Le istituzioni europee scoprono di esistere ancora e dopo avere latitato per mesi, nel corso della bufera finanziaria, adesso fanno sentire timidamente la loro voce. Ieri, il commissario agli affari monetari, Olli Rehn, ha preso carta e penna e scritto al Parlamento europeo, affermando che Bruxelles sarebbe pronta a prendere in considerazione l’idea dell’emissione centralizzata del debito europeo, dei cosiddetti eurobond e sostenendo che già sarebbero allo studio le soluzioni.
Una presa di posizione in contrasto netto con l’esito del vertice disastroso della scosa settimana tra il cancelliere Angela Merkel e il presidente francese Nicolas Sarkozy, che almeno su questo punto avevano dimostrato di avere idee chiare: di eurobond non se ne parla.

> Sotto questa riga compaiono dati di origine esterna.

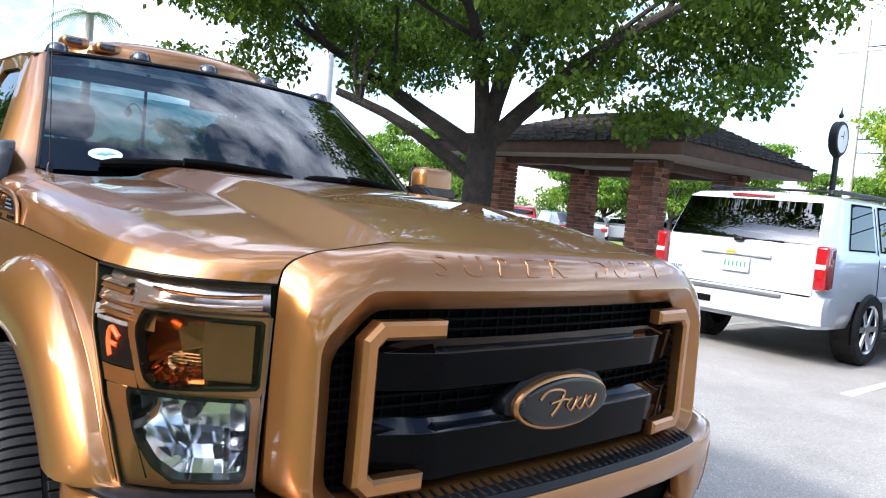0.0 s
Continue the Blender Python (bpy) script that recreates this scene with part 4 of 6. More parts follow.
def ws_point(u, v, lift=0.0):
    """On the windscreen: u from the right corner to the left, v from its foot to its head."""
    q = 2 * u - 1
    foot = Vector((-0.700 + 0.115 * (1 - q * q), q * 0.812, 1.277 + 0.022 * (1 - q * q)))
    head = Vector((-1.262 + 0.075 * (1 - q * q), q * 0.665, 1.737 + 0.022 * (1 - q * q)))
    p = foot.lerp(head, v) + Vector((0.026, 0, 0.020)) * math.sin(math.pi * v) * 0.6
    return tuple(p + Vector((0.62, 0, 0.78)) * lift)


wsh = part("windscreen", grid(lambda u, v: ws_point(u, v), 30, 18), WINDSHIELD, truck, "large raked windscreen with wipers and stickers", out=(1, 0, 1))
edge = [ws_point(0, v, 0.002) for v in np.linspace(0, 1, 14)] + [ws_point(u, 1, 0.002) for u in np.linspace(0, 1, 20)][1:] + [ws_point(1, v, 0.002) for v in np.linspace(1, 0, 14)][1:]
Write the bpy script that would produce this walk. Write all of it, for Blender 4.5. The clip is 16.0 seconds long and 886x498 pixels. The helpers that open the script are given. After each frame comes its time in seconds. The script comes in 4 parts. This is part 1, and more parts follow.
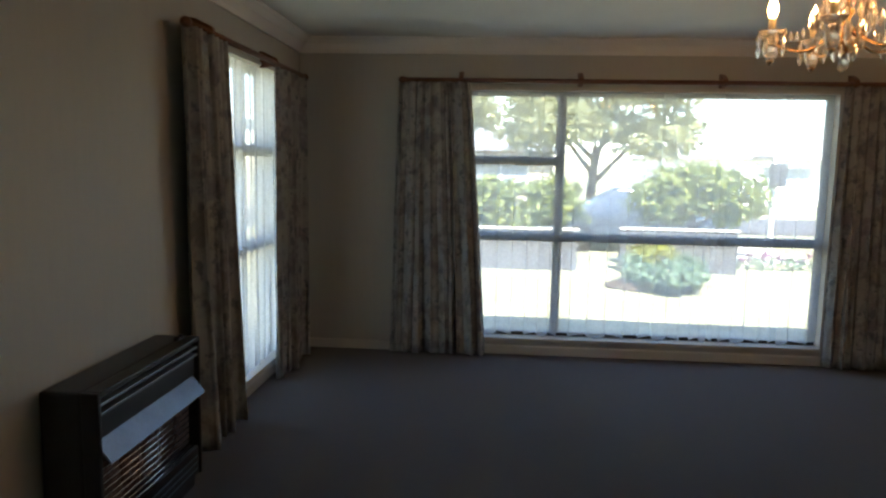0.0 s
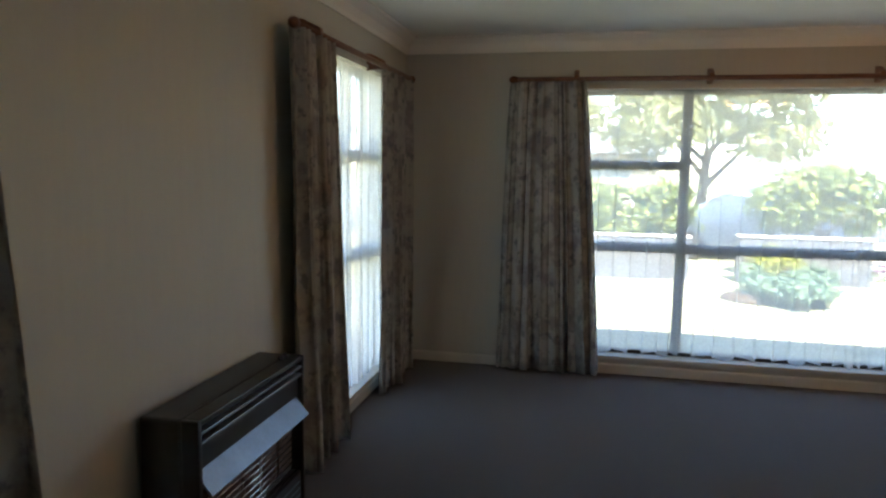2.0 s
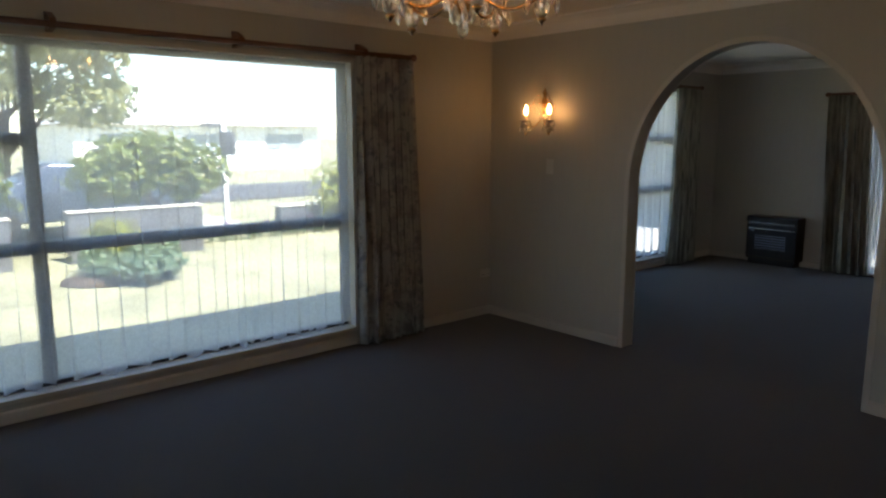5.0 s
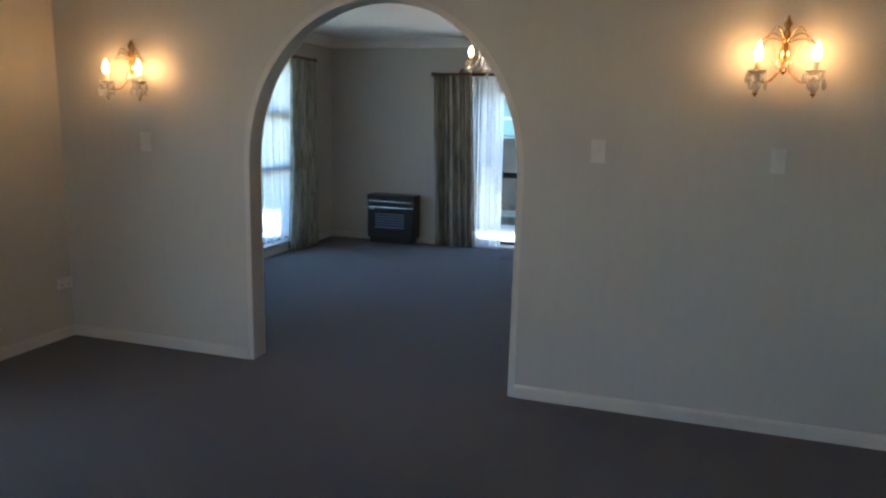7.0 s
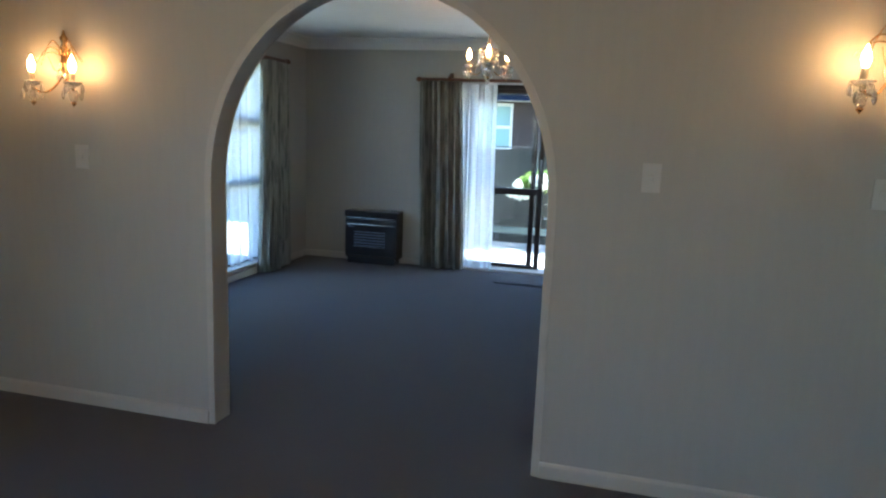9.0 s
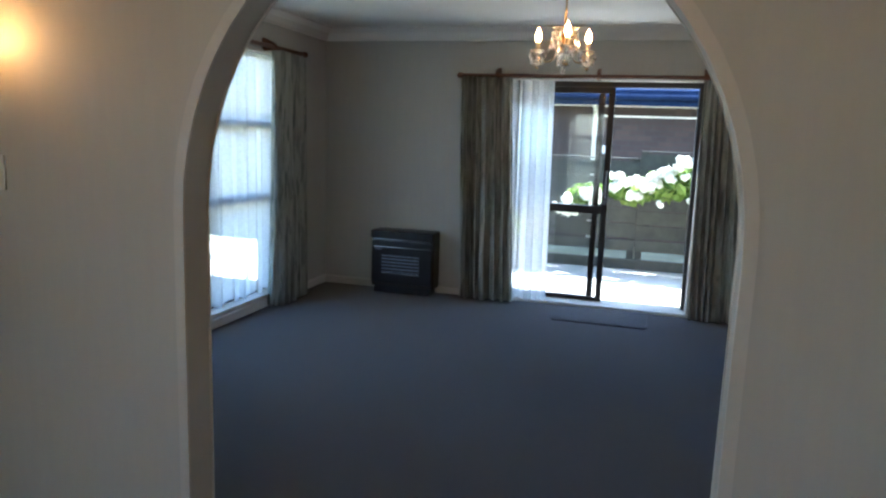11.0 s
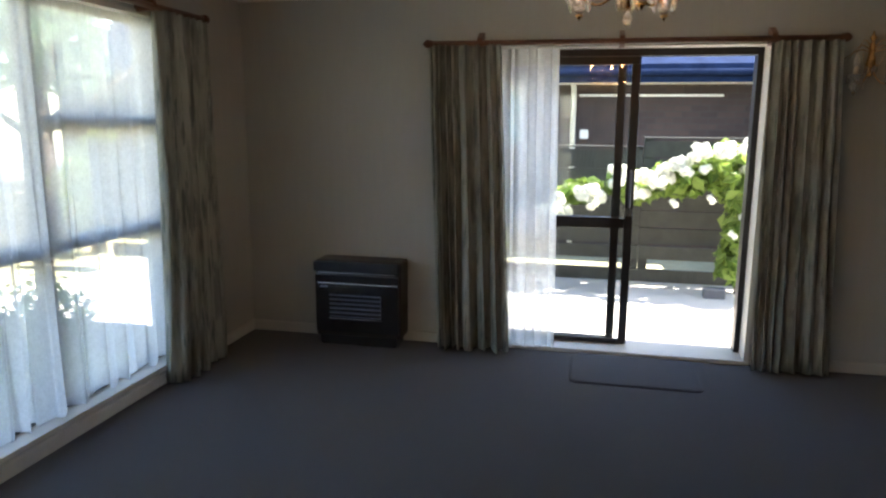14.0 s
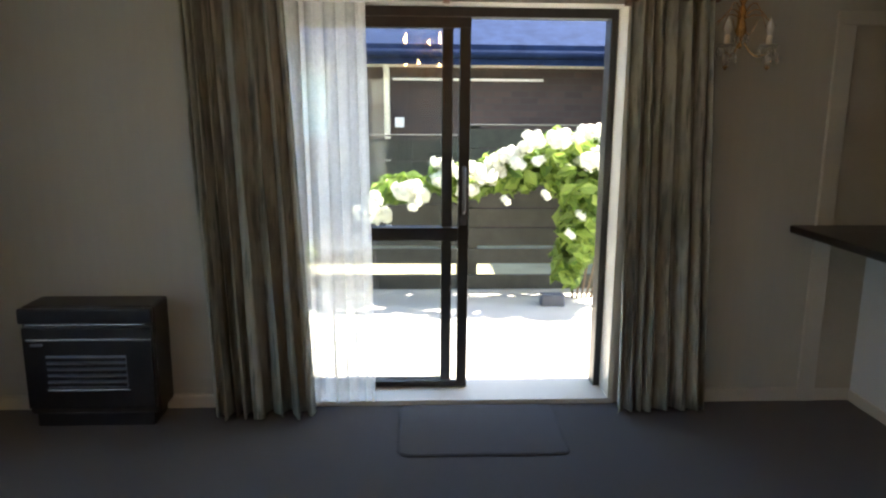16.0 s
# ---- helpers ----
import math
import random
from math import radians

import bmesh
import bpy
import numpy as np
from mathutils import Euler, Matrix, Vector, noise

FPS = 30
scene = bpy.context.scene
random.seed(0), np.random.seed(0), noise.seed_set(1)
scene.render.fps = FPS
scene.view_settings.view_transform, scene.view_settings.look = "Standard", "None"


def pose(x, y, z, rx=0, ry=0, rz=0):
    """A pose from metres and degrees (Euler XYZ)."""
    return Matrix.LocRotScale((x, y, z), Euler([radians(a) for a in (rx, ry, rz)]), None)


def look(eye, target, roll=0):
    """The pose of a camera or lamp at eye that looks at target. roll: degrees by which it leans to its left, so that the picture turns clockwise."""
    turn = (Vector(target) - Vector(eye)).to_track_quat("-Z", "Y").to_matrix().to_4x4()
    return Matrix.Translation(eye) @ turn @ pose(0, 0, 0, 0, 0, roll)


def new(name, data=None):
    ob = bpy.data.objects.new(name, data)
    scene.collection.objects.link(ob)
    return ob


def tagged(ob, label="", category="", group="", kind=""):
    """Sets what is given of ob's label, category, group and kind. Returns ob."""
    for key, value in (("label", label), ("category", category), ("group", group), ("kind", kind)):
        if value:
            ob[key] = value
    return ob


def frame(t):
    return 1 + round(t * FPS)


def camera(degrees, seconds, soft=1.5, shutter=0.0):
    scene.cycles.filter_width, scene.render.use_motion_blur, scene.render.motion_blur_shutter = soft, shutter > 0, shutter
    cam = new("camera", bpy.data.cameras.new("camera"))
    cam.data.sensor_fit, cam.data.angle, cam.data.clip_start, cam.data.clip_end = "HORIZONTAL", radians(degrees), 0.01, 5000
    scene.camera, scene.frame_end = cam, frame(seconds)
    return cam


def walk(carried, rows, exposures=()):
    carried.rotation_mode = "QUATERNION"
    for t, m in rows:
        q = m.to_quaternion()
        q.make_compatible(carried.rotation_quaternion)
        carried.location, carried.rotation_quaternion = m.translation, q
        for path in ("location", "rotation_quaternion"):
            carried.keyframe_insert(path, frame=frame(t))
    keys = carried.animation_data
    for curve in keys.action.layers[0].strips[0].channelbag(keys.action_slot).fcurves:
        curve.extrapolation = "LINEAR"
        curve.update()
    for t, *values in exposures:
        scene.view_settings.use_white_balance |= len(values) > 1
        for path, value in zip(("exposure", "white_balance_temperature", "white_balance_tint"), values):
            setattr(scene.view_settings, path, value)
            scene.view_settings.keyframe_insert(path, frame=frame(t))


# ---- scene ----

Un debito centralizzato costerebbe parecchi miliardi a francesi e tedeschi, oltre che agli altri stati con la tripla A, in quanto oggi pagano il minimo possibile di interessi sui loro titoli di stato, ma un domani, se il debito fosse unico, dovrebbero sobbarcarsi un aumento della spesa per interessi, dato che i rendimenti risulterebbero dalla media ponderata di quelli nazionali di oggi.
E stando alle cifre dell’istituto di ricerca tedesco Ifo, Berlino pagherebbe ogni anno qualcosa come 47 miliardi di euro in più. Inaccettabile, improponibile. C’è poi l’altra grande questione che i tedeschi temono: la maggiore rilassattezza nella spesa. Se i debiti sono di tutti, accadrebbe che gli stati già spendaccioni sarebbero ancora meno accorti nella gestione della loro spesa pubblica e con il rischio di annullare persino i benefici che si avrebbero con gli eurobond. Ma a settembre pare se ne parlerà lo stesso.